Wednesday 12 August 2015

Scandinavia- Well Denmark and a little of Norway!

After an overnight sleep, or not in the car waiting for the ferry to Gedser in Denmark we drove up to Copenhagen. The overnight in the car was a planned descision but boy not one to do again in a hurry. We thought packing the tent up at 3am in the morning would not be a good idea as the ferry was due to leave at 6 am so we needed to be at the port for 5am. However, the campsite in Copenhagen was great, spacious and all the home comforts including really hot showers and a little internet. We continued our car resting policy by cycling in and out of the city each day thus giving 'Ocho' a well deserved rest. He's still going strong despite over 2.3K miles driven so far. 

Copenhagen has many beautiful sights which we discovered on our walking tour around the city after dumping the bikes outside the tourist information with, and I'm not kidding, about 2000 other bikes. Copenhagen is even more of a cycling city than anywhere else we have been, everyone cycles. We have been passed by people with delivery boxes in the front with IKEA furniture stuffed in them we also went past one family with mum cycling dad and a child sat in the front box. Sarah was once again the tour guide with our planned route around the city. We only got lost once this time! But we did see some interesting architecture we would have otherwise missed. 

We started with a roam around Has Christan Andedsons various houses in the old docks area. We believe he lived in at least three of these houses throughout his life, Number 8 was one but can't remember the rest right now. However, I do remember the oldest property was built in 1698. 

Here's a view of the houses from the docks. Needless to say it's very touristy now! 

The royal palace and the neighbouring church, The Marble Church were impressive (see image below) we Also visited the National Museum of Denmark (about 3.5hrs) which had a great display of Denmark's prehistory. 


Of course any visits would be complete without a visit to the Little Metmaid (the real Little Mermaid, that is kids, not Disney's version). She was donated by the brewer Carsberg who fell I love with the story while watching the ballet and donated the statue to the city in 1912. The sculptor modelled the image on his wife. Since then she has been abused several times, lost her arm twice, her head once, had a bikini painted on her and more recently was dressed in a bhirker. 



The Danish have a love of spired buildings highly decorated with gold, copper and other metals.

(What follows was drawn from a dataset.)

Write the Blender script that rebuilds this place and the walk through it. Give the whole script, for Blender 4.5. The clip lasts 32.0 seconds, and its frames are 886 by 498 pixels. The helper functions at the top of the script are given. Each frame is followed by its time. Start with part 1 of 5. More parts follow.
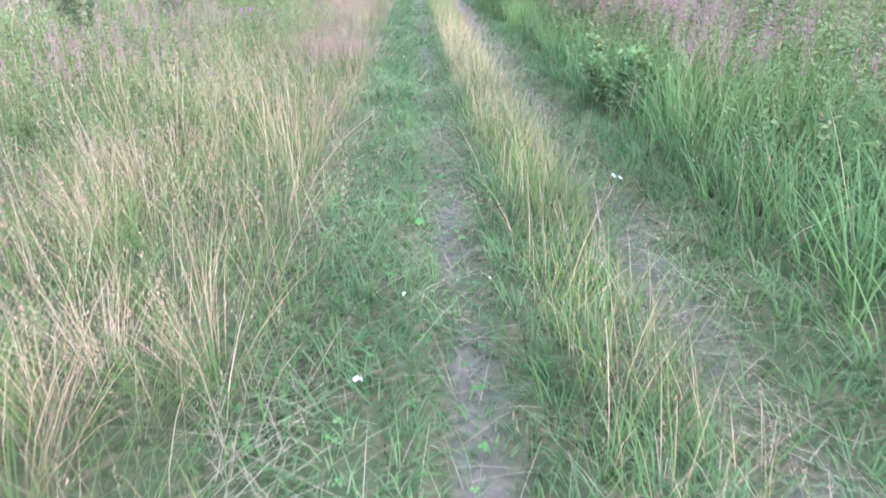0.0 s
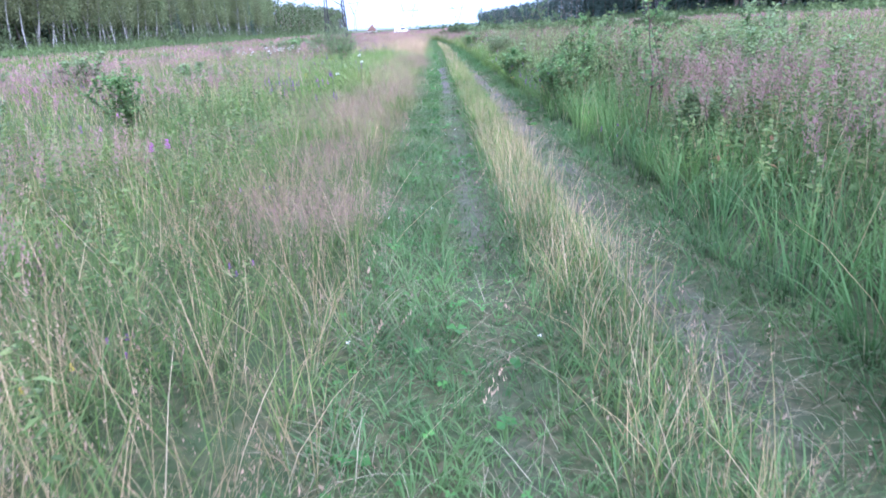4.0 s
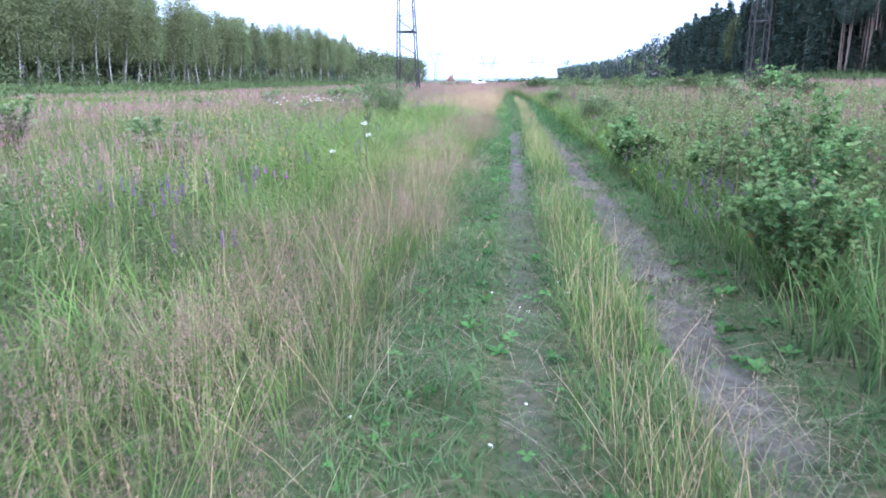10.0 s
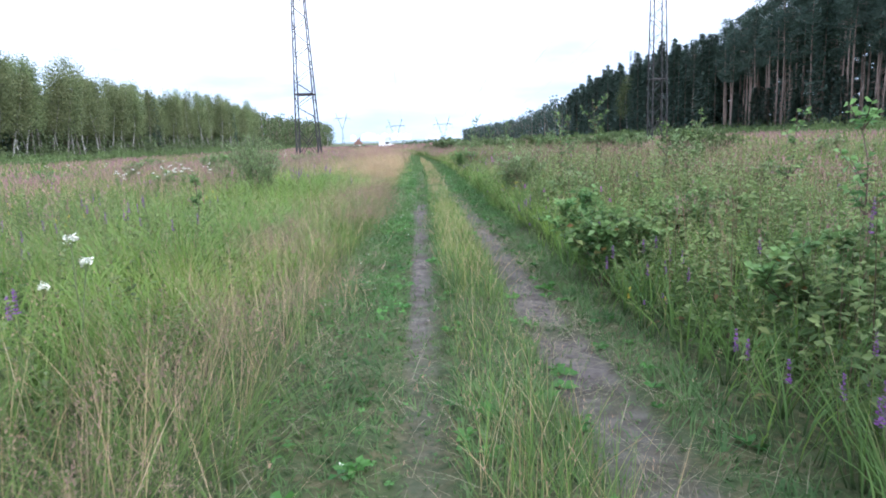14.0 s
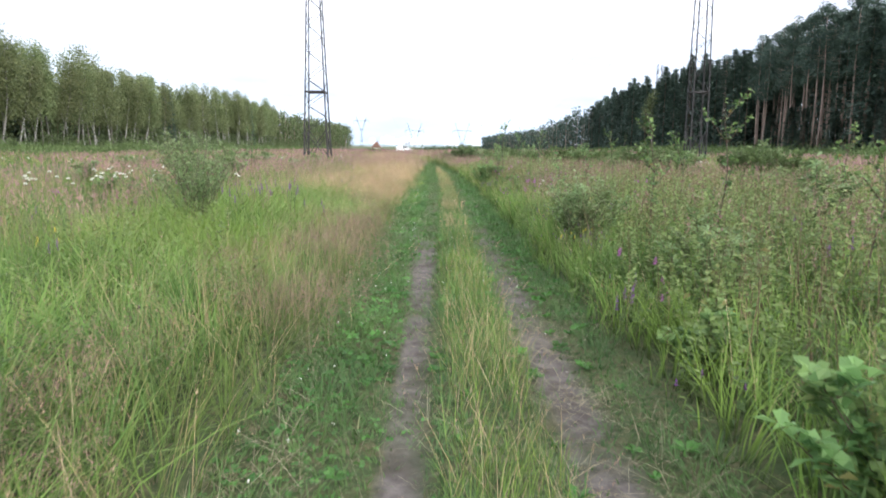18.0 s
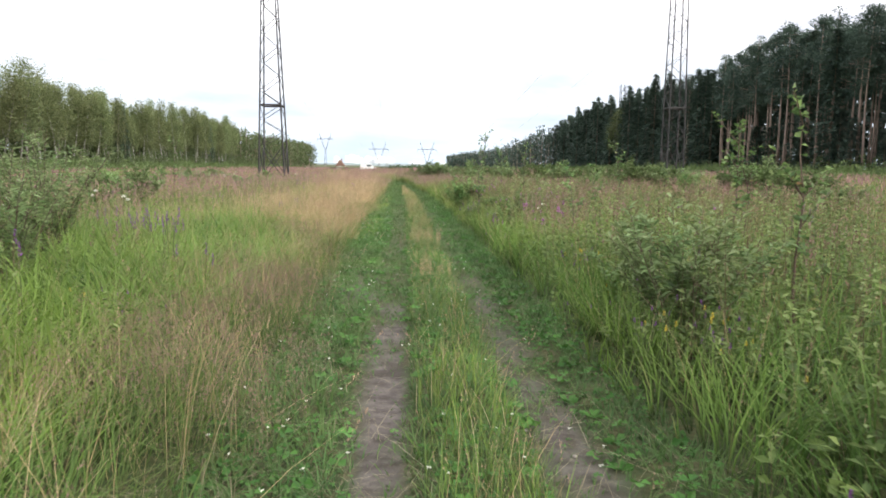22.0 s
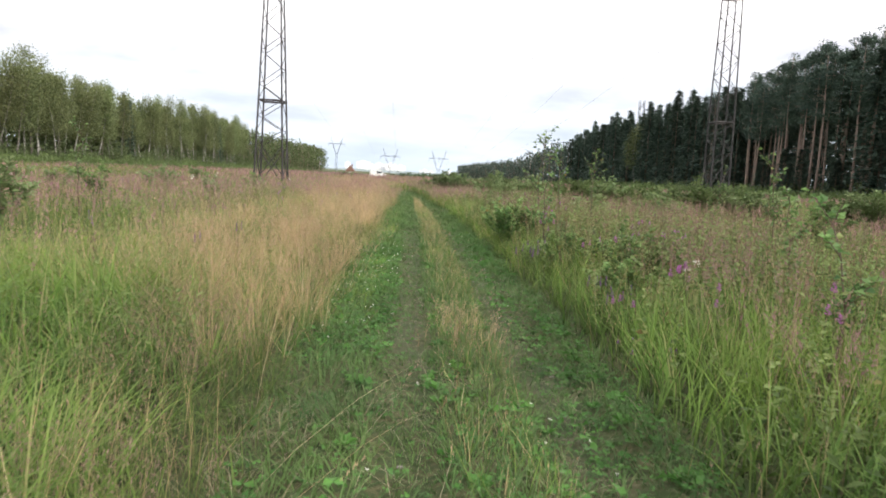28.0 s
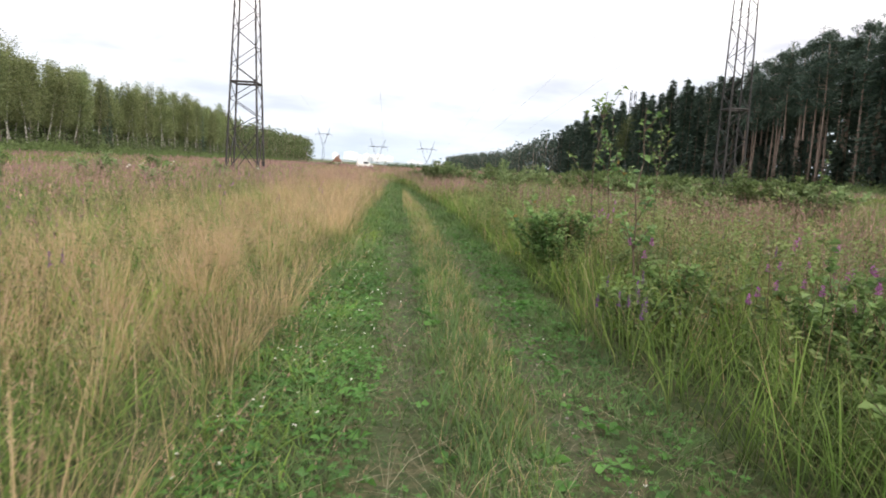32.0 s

This is the spire atop the Danish Stock Exchange building, we particularly like this one as its shaped like a Narwhal tusk. 

After our first few days in Copenhagan we decided to stay an extra day and visit the North Zealand coastline and surrounding area. Two of the places had impressive castles this first one is Fongstein Castle (below) which included extensive public gardens and further below is Csstle Königstein, the home of Shakspears Hamlet. It was built at the narrowest entrance point to the Baltic Sea so that the king could collect taxes from passing ships. In return he promised to support and defend the town. At that time he owned both sides of the passage, nowadays the opposite side is in Sweden. 




"Alas poor Yorik I knew him well" - never really liked Hamlet


We crossed into Sweden via the worlds most expensive toll bridge, £37.50. Boy that was a shock! We set aside 100 Danish Krona! (Approx £10) had to pay with credit card. The toll girl said that most people search through their bags and splits the cost across what ever currency they have left. Then drove up through Sweden to Oslo where we arrived to camp at, in Sarah's words, "a gypo's site", a free for all with no organisation and lots of unsavoury characters. We took a lots more care over our possessions during the two days in Oslo. However, the view was very nice over Oslo City from on the hill just outside. Once again we set aside time visit a museum this time the Folk Museum which had done a tremendous job of preserving old buildings from Norwegian antiquity. They had live demonstrations of traditional skills, this lady below was making waffles on a traditional oven. 


Actual street from 1860


Traditional Norwegian timber Church, rescued by the king in order to create a museum to retain traditional building and there construction methods


Inside a traditional 1700 Norwegian habitation 


The following day we set off to drive part way towards Bergen, on the way out of Oslo we nearly, and I mean really nearly, got squashed by a tanker driver as we pulled out in a tunnel. It took a few minuets to recuperate before we could drive on. No scratches though just lucky! The Norwegians like tunnels we must have driven through about 20 so far, some are tolls. It does make it easier for 'Ocho' as it saves climbing up hills. No such luck for Sarah when we go walking which is what we are about to do now. 

Keep well and we'll see you all in a few weeks.